Exact repetition is required: output every record in full.
============
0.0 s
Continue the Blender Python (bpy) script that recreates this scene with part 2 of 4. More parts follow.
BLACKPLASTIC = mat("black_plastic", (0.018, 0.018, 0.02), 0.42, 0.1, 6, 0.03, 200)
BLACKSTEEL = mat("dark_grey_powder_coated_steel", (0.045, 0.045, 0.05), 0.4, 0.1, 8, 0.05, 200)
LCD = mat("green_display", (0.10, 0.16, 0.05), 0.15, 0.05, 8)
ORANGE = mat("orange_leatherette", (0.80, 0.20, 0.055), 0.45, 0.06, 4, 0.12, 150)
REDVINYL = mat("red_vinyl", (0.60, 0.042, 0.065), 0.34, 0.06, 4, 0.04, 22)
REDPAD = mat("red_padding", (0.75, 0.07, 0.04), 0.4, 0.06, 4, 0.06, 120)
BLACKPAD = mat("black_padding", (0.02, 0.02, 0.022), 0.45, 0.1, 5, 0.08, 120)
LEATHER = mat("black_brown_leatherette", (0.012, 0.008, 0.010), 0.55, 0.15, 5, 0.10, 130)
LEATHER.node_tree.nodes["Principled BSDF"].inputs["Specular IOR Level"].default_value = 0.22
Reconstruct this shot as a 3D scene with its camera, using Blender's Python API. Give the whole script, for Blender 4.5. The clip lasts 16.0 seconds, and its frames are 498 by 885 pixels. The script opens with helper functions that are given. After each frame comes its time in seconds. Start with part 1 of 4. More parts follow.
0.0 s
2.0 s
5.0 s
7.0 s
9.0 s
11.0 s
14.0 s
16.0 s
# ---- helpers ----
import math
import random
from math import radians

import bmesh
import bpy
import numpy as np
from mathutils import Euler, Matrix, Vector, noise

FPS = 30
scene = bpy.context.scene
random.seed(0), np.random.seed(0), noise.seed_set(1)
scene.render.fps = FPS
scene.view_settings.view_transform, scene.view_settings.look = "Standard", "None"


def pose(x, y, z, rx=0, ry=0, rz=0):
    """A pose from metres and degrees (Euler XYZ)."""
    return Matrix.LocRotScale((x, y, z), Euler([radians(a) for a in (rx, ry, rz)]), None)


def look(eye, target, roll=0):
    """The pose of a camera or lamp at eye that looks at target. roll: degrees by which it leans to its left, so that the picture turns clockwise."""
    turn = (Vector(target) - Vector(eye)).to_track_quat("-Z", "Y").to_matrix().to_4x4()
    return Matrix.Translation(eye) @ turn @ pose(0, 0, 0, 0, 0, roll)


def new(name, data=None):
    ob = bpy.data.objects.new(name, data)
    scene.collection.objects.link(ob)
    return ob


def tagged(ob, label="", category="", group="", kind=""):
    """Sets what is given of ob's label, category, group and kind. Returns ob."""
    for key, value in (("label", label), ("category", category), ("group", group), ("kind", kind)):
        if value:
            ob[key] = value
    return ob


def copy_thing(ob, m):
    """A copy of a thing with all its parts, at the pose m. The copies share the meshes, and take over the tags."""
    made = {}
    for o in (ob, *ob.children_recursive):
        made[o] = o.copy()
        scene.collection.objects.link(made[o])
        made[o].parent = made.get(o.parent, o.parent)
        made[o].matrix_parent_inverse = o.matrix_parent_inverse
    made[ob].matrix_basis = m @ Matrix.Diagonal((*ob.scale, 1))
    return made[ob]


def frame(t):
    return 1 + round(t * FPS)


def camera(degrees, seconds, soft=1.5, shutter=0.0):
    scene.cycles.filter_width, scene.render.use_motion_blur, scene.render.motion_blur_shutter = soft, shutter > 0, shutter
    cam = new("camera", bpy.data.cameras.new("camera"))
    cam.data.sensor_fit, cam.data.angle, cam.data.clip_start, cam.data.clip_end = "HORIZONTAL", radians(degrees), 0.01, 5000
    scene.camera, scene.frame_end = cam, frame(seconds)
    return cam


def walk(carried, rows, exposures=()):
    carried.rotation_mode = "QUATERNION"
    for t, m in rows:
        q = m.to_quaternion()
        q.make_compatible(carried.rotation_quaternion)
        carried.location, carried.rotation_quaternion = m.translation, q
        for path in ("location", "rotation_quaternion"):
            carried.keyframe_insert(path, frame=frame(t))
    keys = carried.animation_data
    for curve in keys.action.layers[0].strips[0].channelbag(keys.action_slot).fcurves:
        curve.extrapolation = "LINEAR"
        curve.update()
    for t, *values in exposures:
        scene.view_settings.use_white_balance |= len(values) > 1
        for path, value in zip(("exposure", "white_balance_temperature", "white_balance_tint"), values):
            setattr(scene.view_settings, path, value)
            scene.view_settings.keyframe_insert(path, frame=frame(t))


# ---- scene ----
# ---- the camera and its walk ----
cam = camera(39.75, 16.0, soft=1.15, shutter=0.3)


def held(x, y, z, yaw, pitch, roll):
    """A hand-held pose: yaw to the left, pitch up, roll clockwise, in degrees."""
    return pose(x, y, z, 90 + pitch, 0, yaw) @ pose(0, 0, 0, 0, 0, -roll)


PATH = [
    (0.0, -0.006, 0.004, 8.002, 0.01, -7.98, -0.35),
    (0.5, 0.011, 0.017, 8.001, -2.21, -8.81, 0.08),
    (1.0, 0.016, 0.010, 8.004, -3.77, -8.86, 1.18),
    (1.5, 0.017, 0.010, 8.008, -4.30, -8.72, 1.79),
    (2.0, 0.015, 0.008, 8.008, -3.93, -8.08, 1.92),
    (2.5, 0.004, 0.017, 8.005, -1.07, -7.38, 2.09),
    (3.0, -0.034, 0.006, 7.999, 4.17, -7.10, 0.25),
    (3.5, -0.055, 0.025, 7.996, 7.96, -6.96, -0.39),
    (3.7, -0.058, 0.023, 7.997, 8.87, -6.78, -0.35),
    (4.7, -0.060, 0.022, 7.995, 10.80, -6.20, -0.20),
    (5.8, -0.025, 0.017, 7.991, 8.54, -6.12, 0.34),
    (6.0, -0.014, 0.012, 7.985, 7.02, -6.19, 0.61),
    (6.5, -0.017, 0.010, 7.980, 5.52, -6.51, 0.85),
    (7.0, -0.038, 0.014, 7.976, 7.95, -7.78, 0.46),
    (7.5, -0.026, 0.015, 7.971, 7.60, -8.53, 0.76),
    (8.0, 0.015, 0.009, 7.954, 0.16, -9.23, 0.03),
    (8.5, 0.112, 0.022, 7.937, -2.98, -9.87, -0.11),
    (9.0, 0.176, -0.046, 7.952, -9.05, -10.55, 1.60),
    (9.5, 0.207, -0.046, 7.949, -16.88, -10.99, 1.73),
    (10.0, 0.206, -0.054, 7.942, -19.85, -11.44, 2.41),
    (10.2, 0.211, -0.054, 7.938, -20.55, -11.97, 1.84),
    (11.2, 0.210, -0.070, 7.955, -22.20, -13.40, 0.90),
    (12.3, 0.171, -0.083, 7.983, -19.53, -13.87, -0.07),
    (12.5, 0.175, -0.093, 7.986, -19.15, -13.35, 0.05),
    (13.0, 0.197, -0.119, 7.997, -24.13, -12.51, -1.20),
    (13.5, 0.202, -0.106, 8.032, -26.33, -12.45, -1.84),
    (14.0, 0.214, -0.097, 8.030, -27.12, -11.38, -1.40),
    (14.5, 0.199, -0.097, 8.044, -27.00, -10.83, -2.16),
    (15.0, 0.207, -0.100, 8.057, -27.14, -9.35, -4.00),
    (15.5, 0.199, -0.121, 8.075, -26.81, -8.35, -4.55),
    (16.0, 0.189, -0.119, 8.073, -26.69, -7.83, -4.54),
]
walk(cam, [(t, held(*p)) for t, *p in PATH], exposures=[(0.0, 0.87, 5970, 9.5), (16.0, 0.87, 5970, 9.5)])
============
Solution:
0.0 s
Continue the Blender Python (bpy) script that recreates this scene with part 2 of 4. More parts follow.
BLACKPLASTIC = mat("black_plastic", (0.018, 0.018, 0.02), 0.42, 0.1, 6, 0.03, 200)
BLACKSTEEL = mat("dark_grey_powder_coated_steel", (0.045, 0.045, 0.05), 0.4, 0.1, 8, 0.05, 200)
LCD = mat("green_display", (0.10, 0.16, 0.05), 0.15, 0.05, 8)
ORANGE = mat("orange_leatherette", (0.80, 0.20, 0.055), 0.45, 0.06, 4, 0.12, 150)
REDVINYL = mat("red_vinyl", (0.60, 0.042, 0.065), 0.34, 0.06, 4, 0.04, 22)
REDPAD = mat("red_padding", (0.75, 0.07, 0.04), 0.4, 0.06, 4, 0.06, 120)
BLACKPAD = mat("black_padding", (0.02, 0.02, 0.022), 0.45, 0.1, 5, 0.08, 120)
LEATHER = mat("black_brown_leatherette", (0.012, 0.008, 0.010), 0.55, 0.15, 5, 0.10, 130)
LEATHER.node_tree.nodes["Principled BSDF"].inputs["Specular IOR Level"].default_value = 0.22
Reconstruct this shot as a 3D scene with its camera, using Blender's Python API. Give the whole script, for Blender 4.5. The clip lasts 16.0 seconds, and its frames are 498 by 885 pixels. The script opens with helper functions that are given. After each frame comes its time in seconds. Start with part 1 of 4. More parts follow.
0.0 s
2.0 s
5.0 s
7.0 s
9.0 s
11.0 s
14.0 s
16.0 s
# ---- helpers ----
import math
import random
from math import radians

import bmesh
import bpy
import numpy as np
from mathutils import Euler, Matrix, Vector, noise

FPS = 30
scene = bpy.context.scene
random.seed(0), np.random.seed(0), noise.seed_set(1)
scene.render.fps = FPS
scene.view_settings.view_transform, scene.view_settings.look = "Standard", "None"


def pose(x, y, z, rx=0, ry=0, rz=0):
    """A pose from metres and degrees (Euler XYZ)."""
    return Matrix.LocRotScale((x, y, z), Euler([radians(a) for a in (rx, ry, rz)]), None)


def look(eye, target, roll=0):
    """The pose of a camera or lamp at eye that looks at target. roll: degrees by which it leans to its left, so that the picture turns clockwise."""
    turn = (Vector(target) - Vector(eye)).to_track_quat("-Z", "Y").to_matrix().to_4x4()
    return Matrix.Translation(eye) @ turn @ pose(0, 0, 0, 0, 0, roll)


def new(name, data=None):
    ob = bpy.data.objects.new(name, data)
    scene.collection.objects.link(ob)
    return ob


def tagged(ob, label="", category="", group="", kind=""):
    """Sets what is given of ob's label, category, group and kind. Returns ob."""
    for key, value in (("label", label), ("category", category), ("group", group), ("kind", kind)):
        if value:
            ob[key] = value
    return ob


def copy_thing(ob, m):
    """A copy of a thing with all its parts, at the pose m. The copies share the meshes, and take over the tags."""
    made = {}
    for o in (ob, *ob.children_recursive):
        made[o] = o.copy()
        scene.collection.objects.link(made[o])
        made[o].parent = made.get(o.parent, o.parent)
        made[o].matrix_parent_inverse = o.matrix_parent_inverse
    made[ob].matrix_basis = m @ Matrix.Diagonal((*ob.scale, 1))
    return made[ob]


def frame(t):
    return 1 + round(t * FPS)


def camera(degrees, seconds, soft=1.5, shutter=0.0):
    scene.cycles.filter_width, scene.render.use_motion_blur, scene.render.motion_blur_shutter = soft, shutter > 0, shutter
    cam = new("camera", bpy.data.cameras.new("camera"))
    cam.data.sensor_fit, cam.data.angle, cam.data.clip_start, cam.data.clip_end = "HORIZONTAL", radians(degrees), 0.01, 5000
    scene.camera, scene.frame_end = cam, frame(seconds)
    return cam


def walk(carried, rows, exposures=()):
    carried.rotation_mode = "QUATERNION"
    for t, m in rows:
        q = m.to_quaternion()
        q.make_compatible(carried.rotation_quaternion)
        carried.location, carried.rotation_quaternion = m.translation, q
        for path in ("location", "rotation_quaternion"):
            carried.keyframe_insert(path, frame=frame(t))
    keys = carried.animation_data
    for curve in keys.action.layers[0].strips[0].channelbag(keys.action_slot).fcurves:
        curve.extrapolation = "LINEAR"
        curve.update()
    for t, *values in exposures:
        scene.view_settings.use_white_balance |= len(values) > 1
        for path, value in zip(("exposure", "white_balance_temperature", "white_balance_tint"), values):
            setattr(scene.view_settings, path, value)
            scene.view_settings.keyframe_insert(path, frame=frame(t))


# ---- scene ----
# ---- the camera and its walk ----
cam = camera(39.75, 16.0, soft=1.15, shutter=0.3)


def held(x, y, z, yaw, pitch, roll):
    """A hand-held pose: yaw to the left, pitch up, roll clockwise, in degrees."""
    return pose(x, y, z, 90 + pitch, 0, yaw) @ pose(0, 0, 0, 0, 0, -roll)


PATH = [
    (0.0, -0.006, 0.004, 8.002, 0.01, -7.98, -0.35),
    (0.5, 0.011, 0.017, 8.001, -2.21, -8.81, 0.08),
    (1.0, 0.016, 0.010, 8.004, -3.77, -8.86, 1.18),
    (1.5, 0.017, 0.010, 8.008, -4.30, -8.72, 1.79),
    (2.0, 0.015, 0.008, 8.008, -3.93, -8.08, 1.92),
    (2.5, 0.004, 0.017, 8.005, -1.07, -7.38, 2.09),
    (3.0, -0.034, 0.006, 7.999, 4.17, -7.10, 0.25),
    (3.5, -0.055, 0.025, 7.996, 7.96, -6.96, -0.39),
    (3.7, -0.058, 0.023, 7.997, 8.87, -6.78, -0.35),
    (4.7, -0.060, 0.022, 7.995, 10.80, -6.20, -0.20),
    (5.8, -0.025, 0.017, 7.991, 8.54, -6.12, 0.34),
    (6.0, -0.014, 0.012, 7.985, 7.02, -6.19, 0.61),
    (6.5, -0.017, 0.010, 7.980, 5.52, -6.51, 0.85),
    (7.0, -0.038, 0.014, 7.976, 7.95, -7.78, 0.46),
    (7.5, -0.026, 0.015, 7.971, 7.60, -8.53, 0.76),
    (8.0, 0.015, 0.009, 7.954, 0.16, -9.23, 0.03),
    (8.5, 0.112, 0.022, 7.937, -2.98, -9.87, -0.11),
    (9.0, 0.176, -0.046, 7.952, -9.05, -10.55, 1.60),
    (9.5, 0.207, -0.046, 7.949, -16.88, -10.99, 1.73),
    (10.0, 0.206, -0.054, 7.942, -19.85, -11.44, 2.41),
    (10.2, 0.211, -0.054, 7.938, -20.55, -11.97, 1.84),
    (11.2, 0.210, -0.070, 7.955, -22.20, -13.40, 0.90),
    (12.3, 0.171, -0.083, 7.983, -19.53, -13.87, -0.07),
    (12.5, 0.175, -0.093, 7.986, -19.15, -13.35, 0.05),
    (13.0, 0.197, -0.119, 7.997, -24.13, -12.51, -1.20),
    (13.5, 0.202, -0.106, 8.032, -26.33, -12.45, -1.84),
    (14.0, 0.214, -0.097, 8.030, -27.12, -11.38, -1.40),
    (14.5, 0.199, -0.097, 8.044, -27.00, -10.83, -2.16),
    (15.0, 0.207, -0.100, 8.057, -27.14, -9.35, -4.00),
    (15.5, 0.199, -0.121, 8.075, -26.81, -8.35, -4.55),
    (16.0, 0.189, -0.119, 8.073, -26.69, -7.83, -4.54),
]
walk(cam, [(t, held(*p)) for t, *p in PATH], exposures=[(0.0, 0.87, 5970, 9.5), (16.0, 0.87, 5970, 9.5)])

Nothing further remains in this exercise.